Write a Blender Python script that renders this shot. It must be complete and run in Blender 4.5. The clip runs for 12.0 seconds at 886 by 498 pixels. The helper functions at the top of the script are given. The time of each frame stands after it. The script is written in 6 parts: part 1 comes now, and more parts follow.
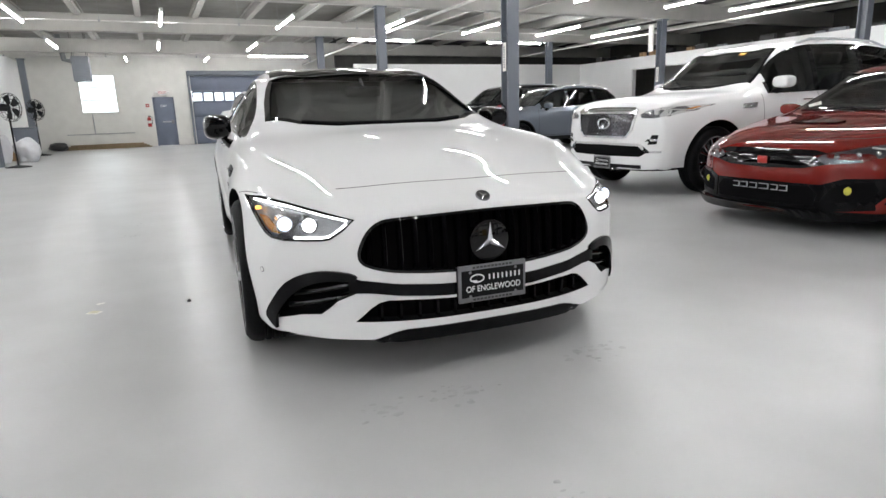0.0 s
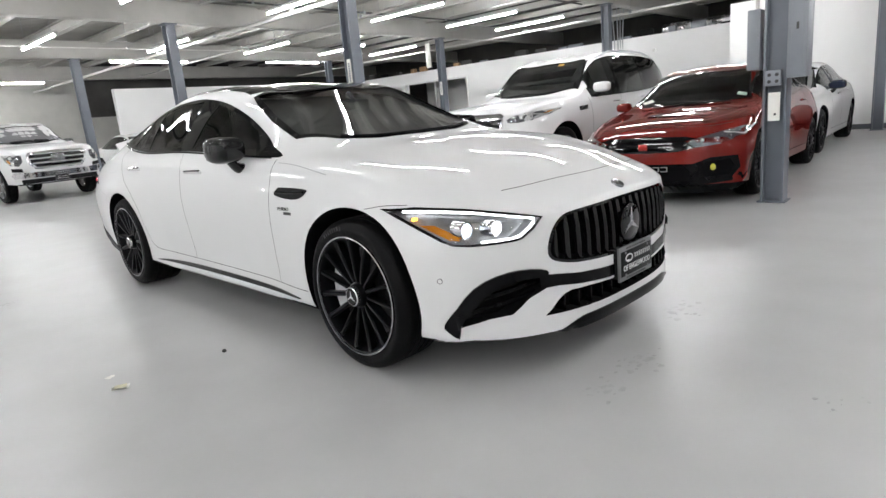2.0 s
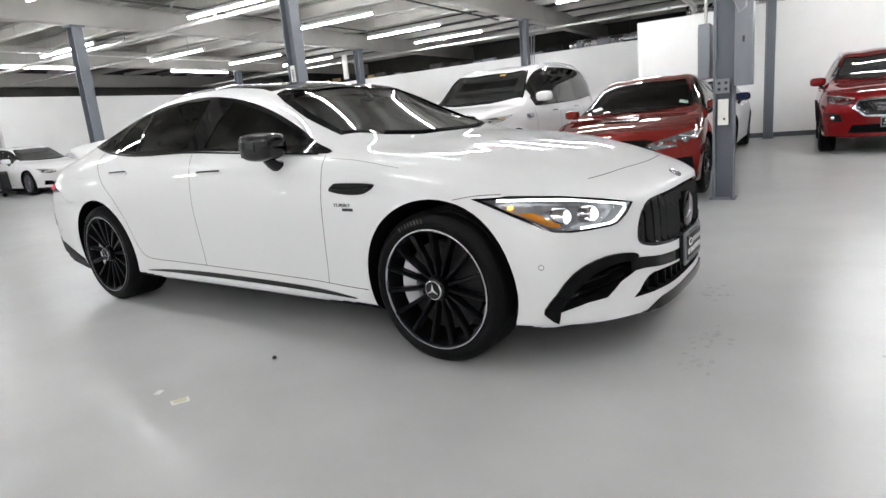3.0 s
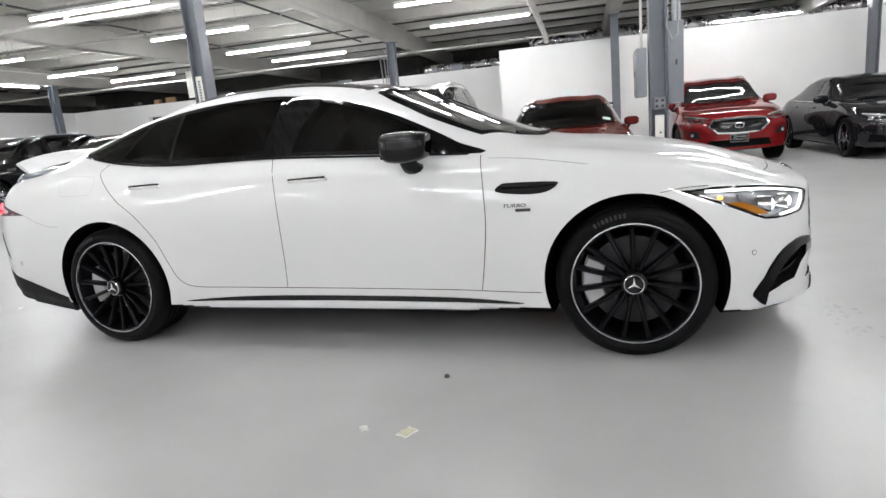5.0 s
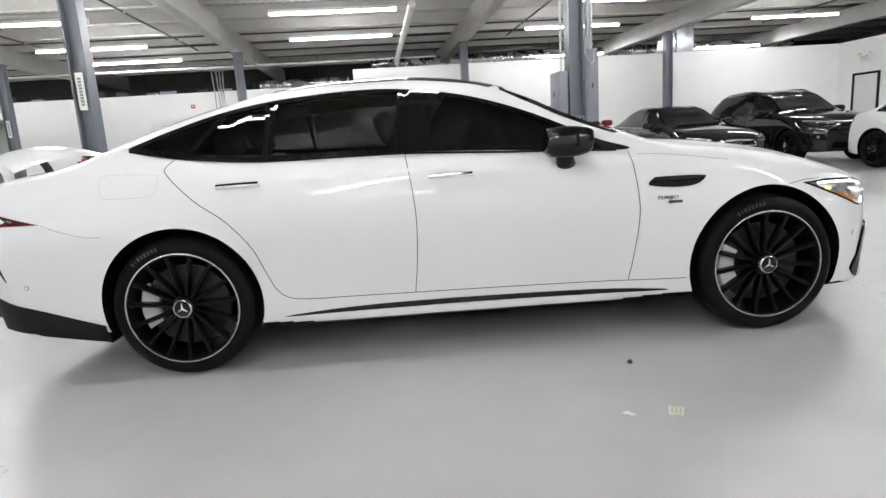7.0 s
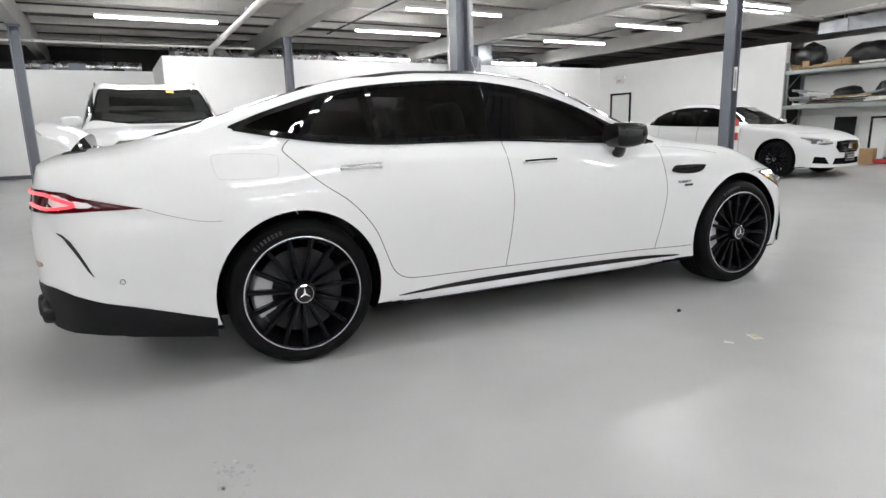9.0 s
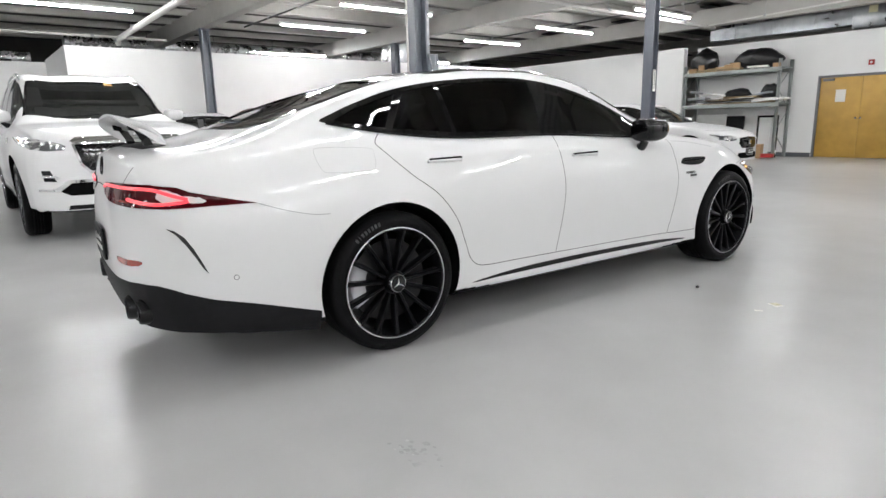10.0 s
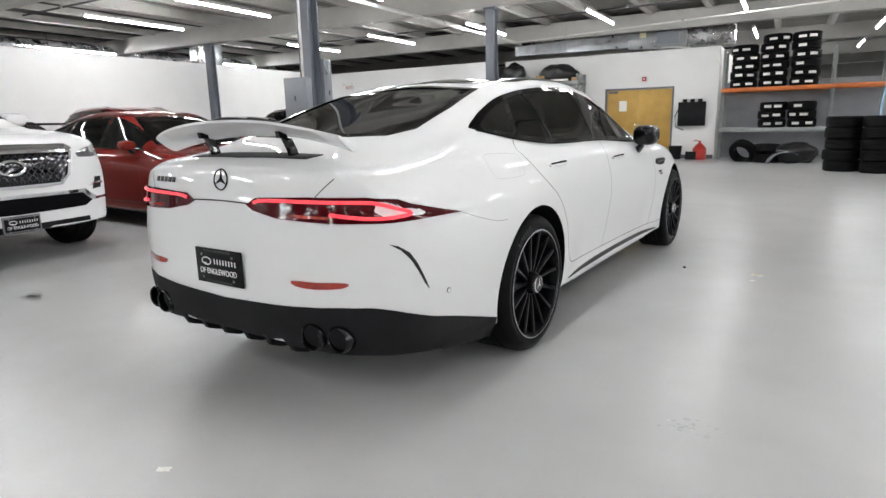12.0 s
=======
Give all the lines above again, character for character, without pictures.

Write a Blender Python script that renders this shot. It must be complete and run in Blender 4.5. The clip runs for 12.0 seconds at 886 by 498 pixels. The helper functions at the top of the script are given. The time of each frame stands after it. The script is written in 6 parts: part 1 comes now, and more parts follow.
0.0 s
2.0 s
3.0 s
5.0 s
7.0 s
9.0 s
10.0 s
12.0 s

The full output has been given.